§ **DIRECTIVE**
Restate the whole listing word for word. Pictures are left out.

+ + + + +

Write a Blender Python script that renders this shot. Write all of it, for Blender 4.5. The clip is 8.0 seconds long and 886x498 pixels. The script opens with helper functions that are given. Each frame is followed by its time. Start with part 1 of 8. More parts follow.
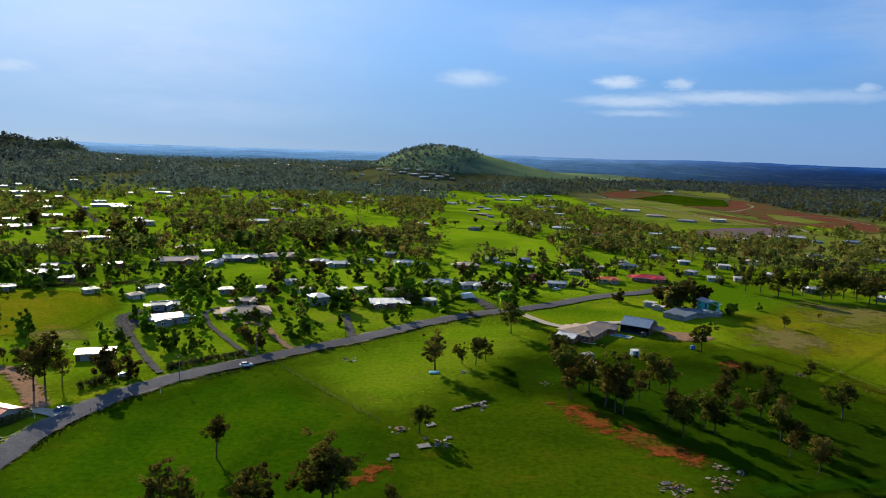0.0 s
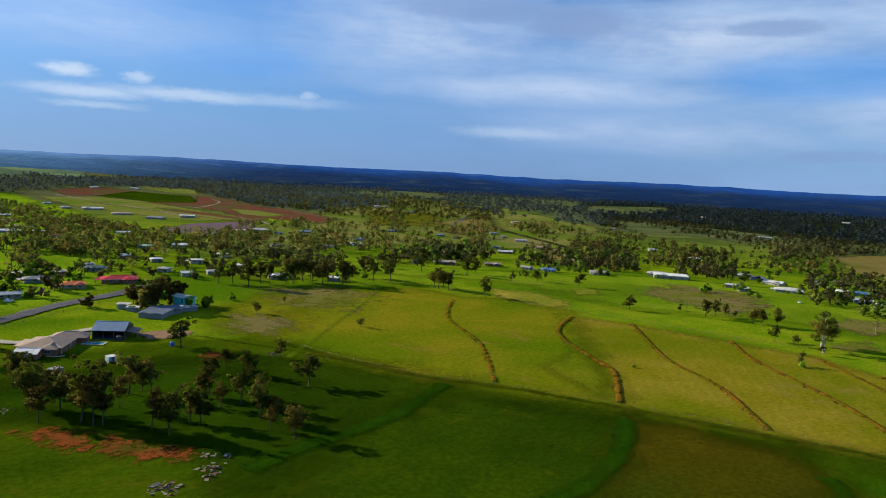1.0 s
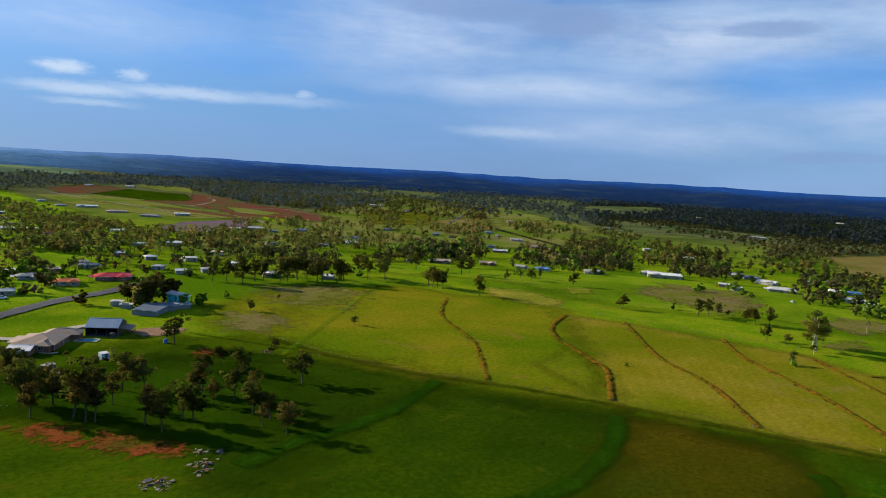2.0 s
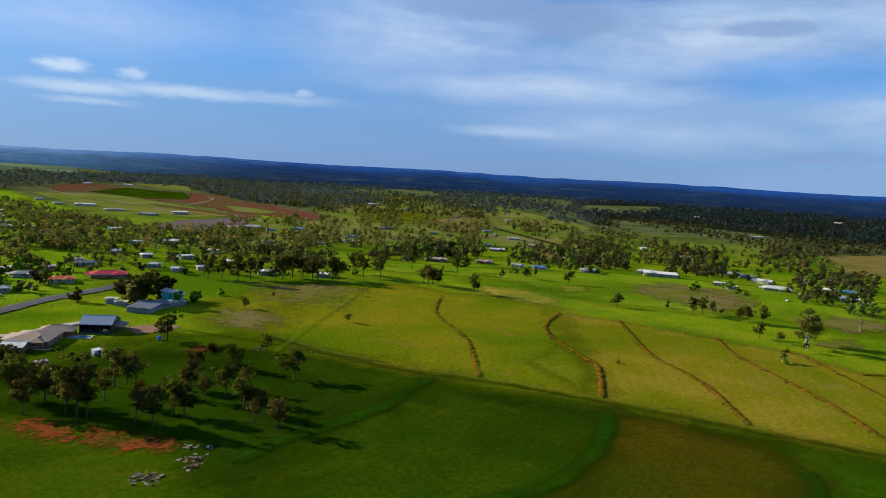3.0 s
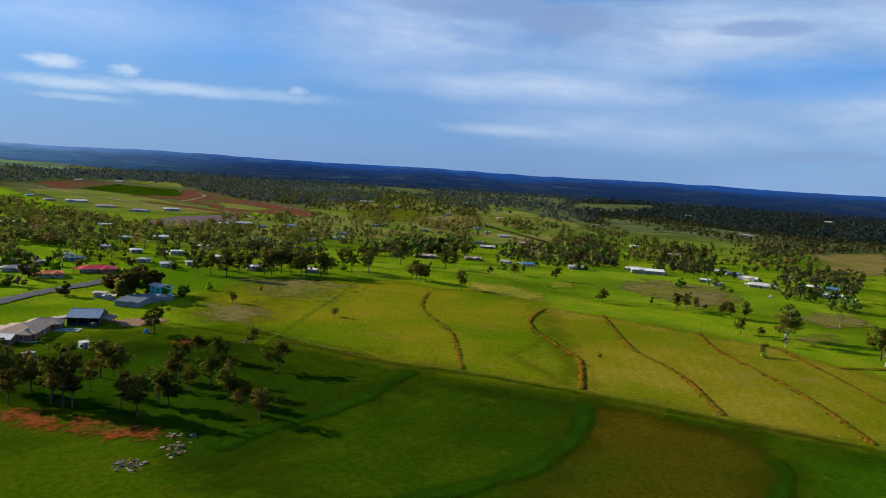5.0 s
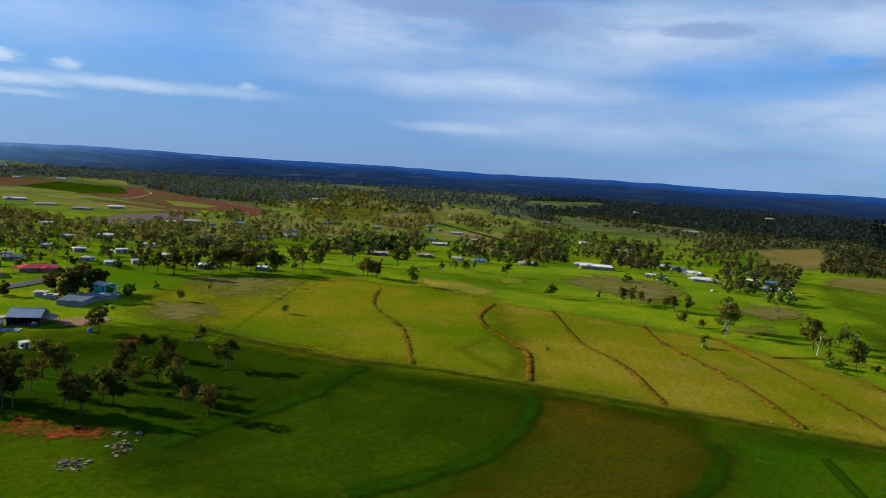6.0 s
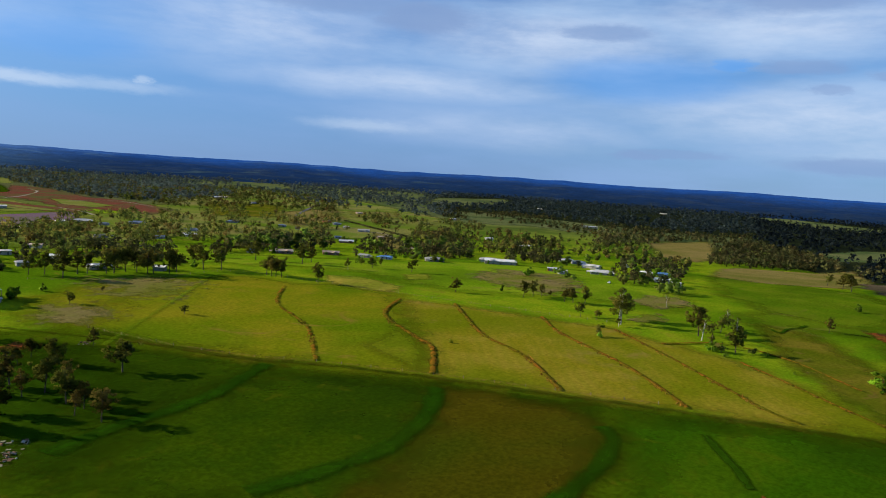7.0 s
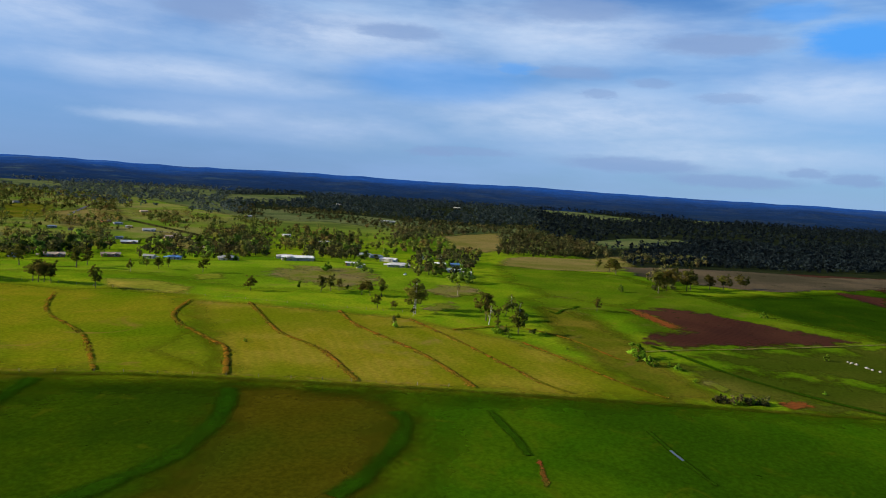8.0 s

+ + + + +

§ **EXERCISE ANSWER**
Write a Blender Python script that renders this shot. Write all of it, for Blender 4.5. The clip is 8.0 seconds long and 886x498 pixels. The script opens with helper functions that are given. Each frame is followed by its time. Start with part 1 of 8. More parts follow.
0.0 s
1.0 s
2.0 s
3.0 s
5.0 s
6.0 s
7.0 s
8.0 s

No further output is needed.